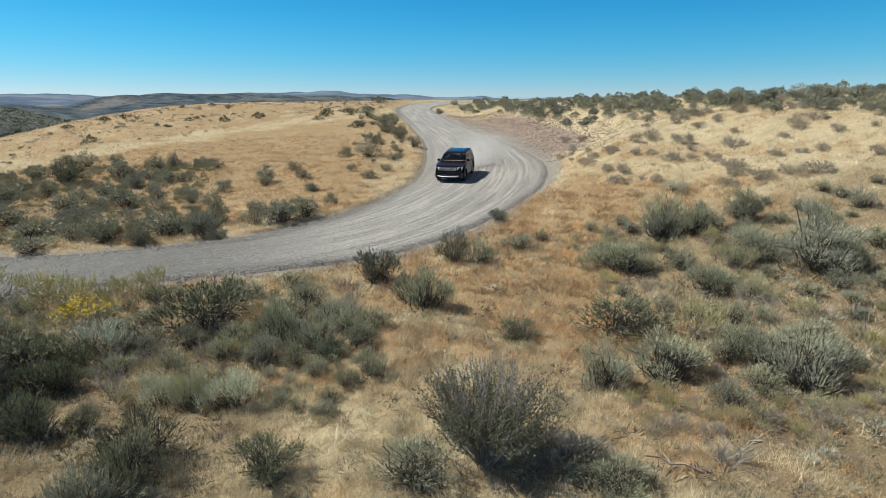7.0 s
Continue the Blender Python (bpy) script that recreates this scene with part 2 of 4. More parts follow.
M_BITTER = leaf_material("small_green_leaves", (0.03, 0.038, 0.014), (0.24, 0.25, 0.10))
M_FLOWER = leaf_material("yellow_flowers", (0.55, 0.40, 0.03), (0.80, 0.62, 0.06))
# bark set darker than its own grey, standing in for shade inside shrubs
M_BARK = bark_material("shade_dark_bark", (0.032, 0.027, 0.023), (0.13, 0.115, 0.10))
M_TWIG = bark_material("silvery_twigs", (0.19, 0.165, 0.14), (0.46, 0.42, 0.37))
M_GREYTWIG = bark_material("grey_purple_twigs", (0.10, 0.09, 0.085), (0.40, 0.37, 0.36))
M_DRYWOOD = bark_material("dry_brown_wood", (0.17, 0.14, 0.11), (0.38, 0.33, 0.27))


# ---- the lie of the land ----
def soft_plus(v, k):
    return k * np.logaddexp(0, np.asarray(v, float) / k)


def step(a, b, v):
    t = np.clip((np.asarray(v, float) - a) / (b - a), 0, 1)
    return t * t * (3 - 2 * t)


def waves(x, y, size, seed, octaves=3):
    """Smooth uneven relief of about -1 to 1, with humps about size metres across."""
    rng = np.random.default_rng(seed)
    total = np.zeros(np.broadcast(x, y).shape)
    for o in range(octaves):
        for _ in range(5):
            a, p = rng.uniform(0, 2 * np.pi, 2)
            k = 2 * np.pi / (size * rng.uniform(0.7, 1.4)) * 1.9 ** o
            total = total + np.sin(k * (x * np.cos(a) + y * np.sin(a)) + p) * 0.45 / 1.8 ** o
    return total / 1.6


def near_plain(x, y):
    """The slope that the road follows: level by the bend, rising ahead, falling off to the valley."""
    z = 0.06 * soft_plus(y - 28, 6) - 0.03 * soft_plus(y - 75, 10) - 0.05 * soft_plus(y - 145, 15)
    z = z - 0.06 * soft_plus(-x - 6, 4) * np.exp(-np.clip(y - 20, 0, None) / 90)
    return z - 0.22 * soft_plus(-(x + 34 + 0.22 * y), 7)


def right_hill(x, y):
    """How far the hill beside the bend stands over the plain."""
    ridge = 4.15 + 1.0 * step(6, 28, x) + 0.45 * step(14, 34, x) - 0.03 * soft_plus(0.8 * x + 0.6 * y - 58, 6)
    side = step(14, 43, 0.8 * x + 0.6 * y) * step(0, 11, x - 0.02 * (y - 40))
    return side * np.clip(ridge - near_plain(x, y), 0, None)


INNER = [(-66, 76), (-51.2, 58.5), (-43, 49.2), (-35.4, 40.6), (-29.5, 33.8), (-25, 28.7), (-21.8, 25.6), (-19.1, 23.7), (-17.1, 22.8), (-15.3, 22.5), (-12.9, 22.4),
         (-10.8, 22.6), (-8.8, 23.2), (-6.75, 24.1), (-4.8, 26.2), (-3.6, 27.7), (-2.4, 29.7), (-1.4, 32.4), (-0.4, 35.6), (0.15, 40.5), (0.4, 47), (0.2, 55),
         (-0.6, 62), (-1.8, 73), (-3.2, 85), (-4.2, 96), (-4.0, 107), (-2.0, 117), (2.5, 130), (10, 142)]
OUTER = [(-72, 70), (-58, 53.5), (-49, 44), (-41, 35.5), (-35, 28.5), (-30.5, 23.8), (-26.5, 20.6), (-23, 18.9), (-19.5, 18.0), (-16.5, 17.7), (-13.4, 17.8),
         (-10.8, 18.1), (-8, 18.35), (-4.9, 18.9), (-2.0, 20.0), (-0.4, 21.3), (1.55, 23.6), (3.3, 26.4), (5.0, 29.6), (7.2, 34.6), (8.7, 42), (7.9, 50.5),
         (6.4, 57.5), (3.9, 71), (2.4, 85), (1.6, 97), (2.2, 106), (4.2, 114), (8, 124.5), (14.5, 135)]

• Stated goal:
Exclude the pictures. Write out the remaining data exactly.

• Result for this exercise:
7.0 s
Continue the Blender Python (bpy) script that recreates this scene with part 2 of 4. More parts follow.
M_BITTER = leaf_material("small_green_leaves", (0.03, 0.038, 0.014), (0.24, 0.25, 0.10))
M_FLOWER = leaf_material("yellow_flowers", (0.55, 0.40, 0.03), (0.80, 0.62, 0.06))
# bark set darker than its own grey, standing in for shade inside shrubs
M_BARK = bark_material("shade_dark_bark", (0.032, 0.027, 0.023), (0.13, 0.115, 0.10))
M_TWIG = bark_material("silvery_twigs", (0.19, 0.165, 0.14), (0.46, 0.42, 0.37))
M_GREYTWIG = bark_material("grey_purple_twigs", (0.10, 0.09, 0.085), (0.40, 0.37, 0.36))
M_DRYWOOD = bark_material("dry_brown_wood", (0.17, 0.14, 0.11), (0.38, 0.33, 0.27))


# ---- the lie of the land ----
def soft_plus(v, k):
    return k * np.logaddexp(0, np.asarray(v, float) / k)


def step(a, b, v):
    t = np.clip((np.asarray(v, float) - a) / (b - a), 0, 1)
    return t * t * (3 - 2 * t)


def waves(x, y, size, seed, octaves=3):
    """Smooth uneven relief of about -1 to 1, with humps about size metres across."""
    rng = np.random.default_rng(seed)
    total = np.zeros(np.broadcast(x, y).shape)
    for o in range(octaves):
        for _ in range(5):
            a, p = rng.uniform(0, 2 * np.pi, 2)
            k = 2 * np.pi / (size * rng.uniform(0.7, 1.4)) * 1.9 ** o
            total = total + np.sin(k * (x * np.cos(a) + y * np.sin(a)) + p) * 0.45 / 1.8 ** o
    return total / 1.6


def near_plain(x, y):
    """The slope that the road follows: level by the bend, rising ahead, falling off to the valley."""
    z = 0.06 * soft_plus(y - 28, 6) - 0.03 * soft_plus(y - 75, 10) - 0.05 * soft_plus(y - 145, 15)
    z = z - 0.06 * soft_plus(-x - 6, 4) * np.exp(-np.clip(y - 20, 0, None) / 90)
    return z - 0.22 * soft_plus(-(x + 34 + 0.22 * y), 7)


def right_hill(x, y):
    """How far the hill beside the bend stands over the plain."""
    ridge = 4.15 + 1.0 * step(6, 28, x) + 0.45 * step(14, 34, x) - 0.03 * soft_plus(0.8 * x + 0.6 * y - 58, 6)
    side = step(14, 43, 0.8 * x + 0.6 * y) * step(0, 11, x - 0.02 * (y - 40))
    return side * np.clip(ridge - near_plain(x, y), 0, None)


INNER = [(-66, 76), (-51.2, 58.5), (-43, 49.2), (-35.4, 40.6), (-29.5, 33.8), (-25, 28.7), (-21.8, 25.6), (-19.1, 23.7), (-17.1, 22.8), (-15.3, 22.5), (-12.9, 22.4),
         (-10.8, 22.6), (-8.8, 23.2), (-6.75, 24.1), (-4.8, 26.2), (-3.6, 27.7), (-2.4, 29.7), (-1.4, 32.4), (-0.4, 35.6), (0.15, 40.5), (0.4, 47), (0.2, 55),
         (-0.6, 62), (-1.8, 73), (-3.2, 85), (-4.2, 96), (-4.0, 107), (-2.0, 117), (2.5, 130), (10, 142)]
OUTER = [(-72, 70), (-58, 53.5), (-49, 44), (-41, 35.5), (-35, 28.5), (-30.5, 23.8), (-26.5, 20.6), (-23, 18.9), (-19.5, 18.0), (-16.5, 17.7), (-13.4, 17.8),
         (-10.8, 18.1), (-8, 18.35), (-4.9, 18.9), (-2.0, 20.0), (-0.4, 21.3), (1.55, 23.6), (3.3, 26.4), (5.0, 29.6), (7.2, 34.6), (8.7, 42), (7.9, 50.5),
         (6.4, 57.5), (3.9, 71), (2.4, 85), (1.6, 97), (2.2, 106), (4.2, 114), (8, 124.5), (14.5, 135)]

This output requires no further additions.